_INSTRUCTIONS TO FOLLOW_. Reproduce the listing below without changes, except that pictures are left out.

_SOURCE DATA_.

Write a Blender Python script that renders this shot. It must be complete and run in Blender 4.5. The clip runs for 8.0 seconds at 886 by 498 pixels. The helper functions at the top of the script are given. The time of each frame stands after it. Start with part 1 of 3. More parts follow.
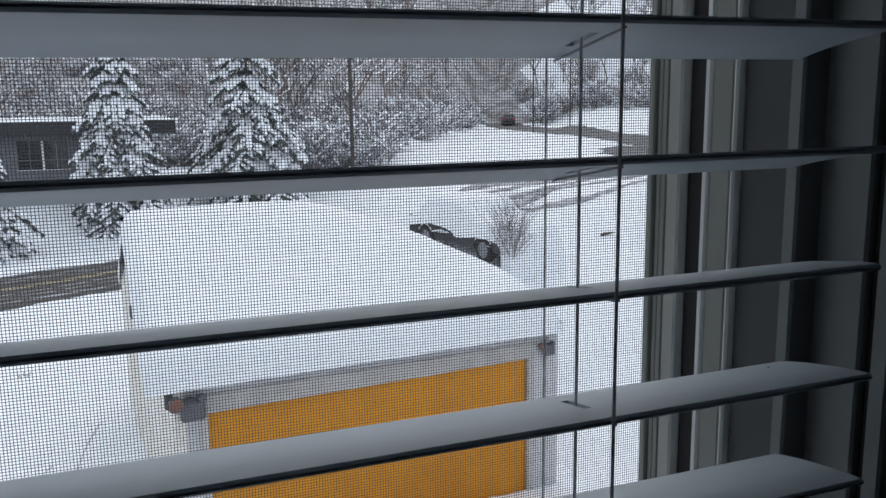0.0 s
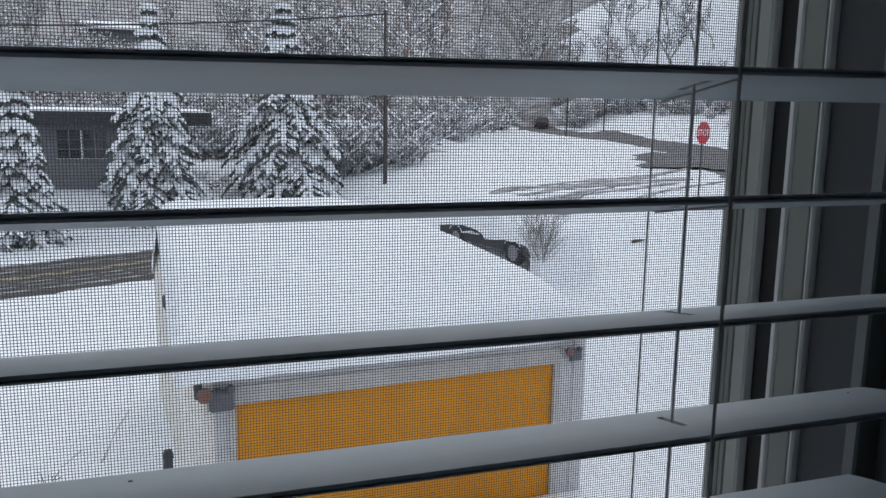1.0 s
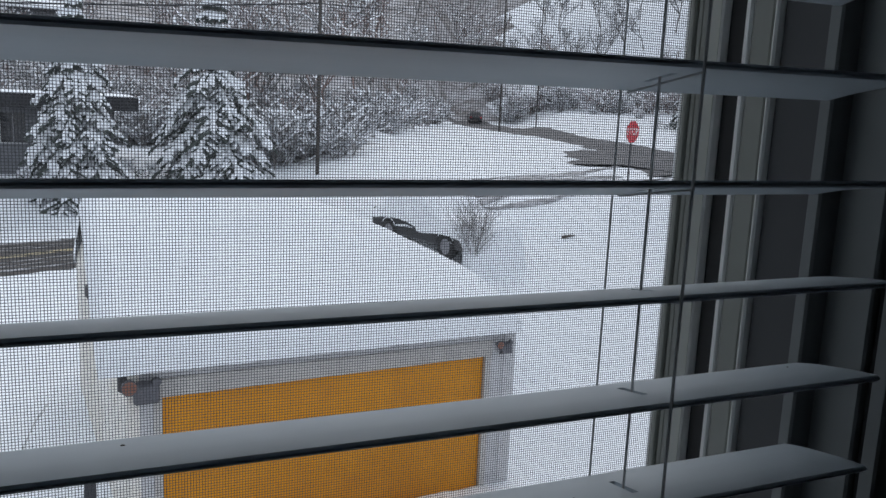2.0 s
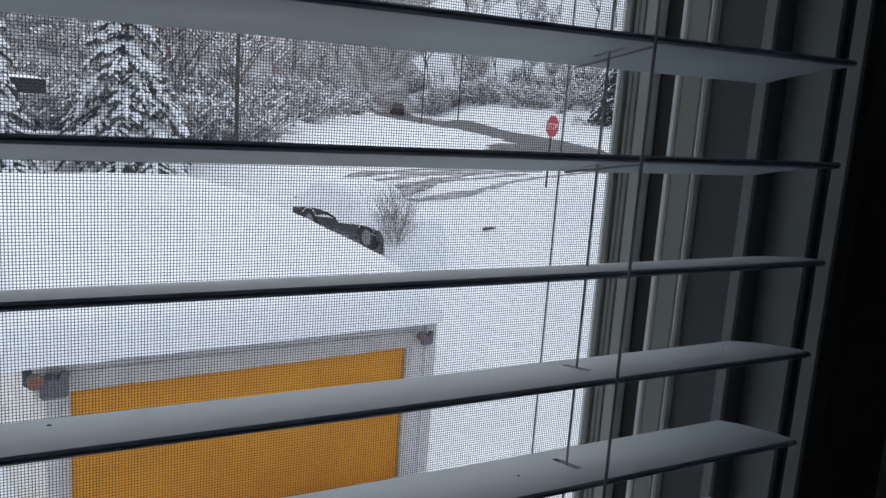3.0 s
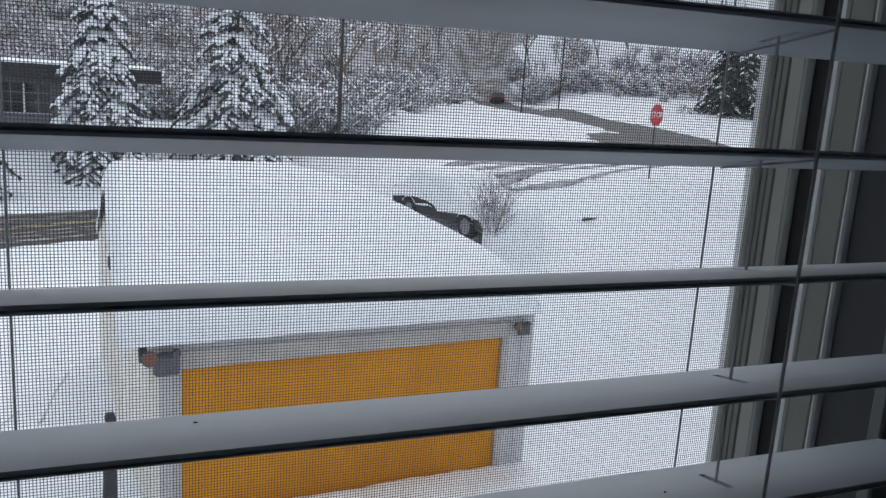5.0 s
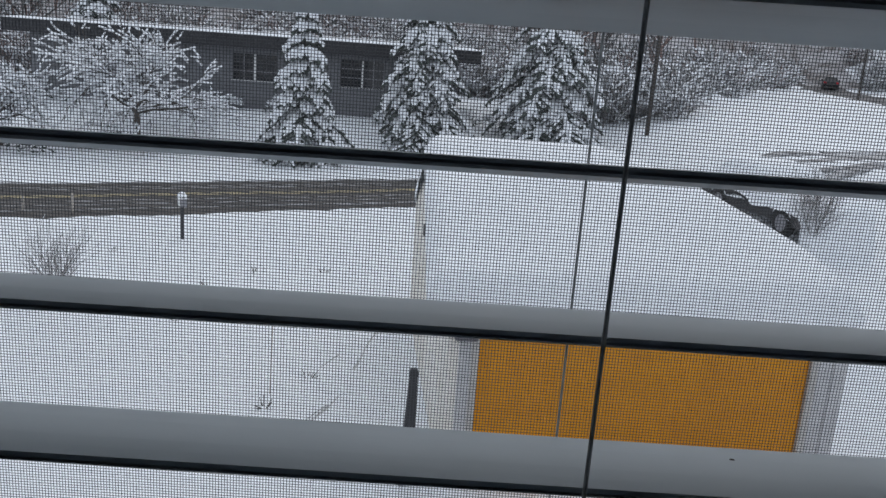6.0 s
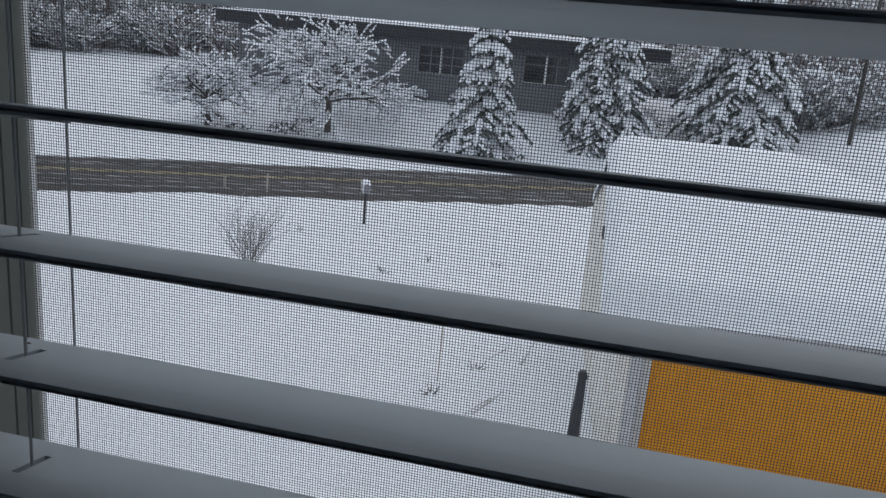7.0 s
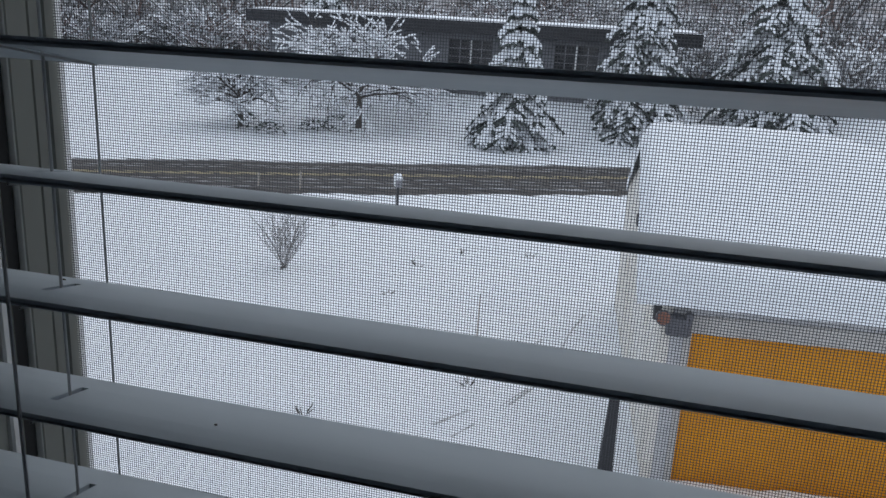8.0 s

_RESULT OF THE TASK_.
Write a Blender Python script that renders this shot. It must be complete and run in Blender 4.5. The clip runs for 8.0 seconds at 886 by 498 pixels. The helper functions at the top of the script are given. The time of each frame stands after it. Start with part 1 of 3. More parts follow.
0.0 s
1.0 s
2.0 s
3.0 s
5.0 s
6.0 s
7.0 s
8.0 s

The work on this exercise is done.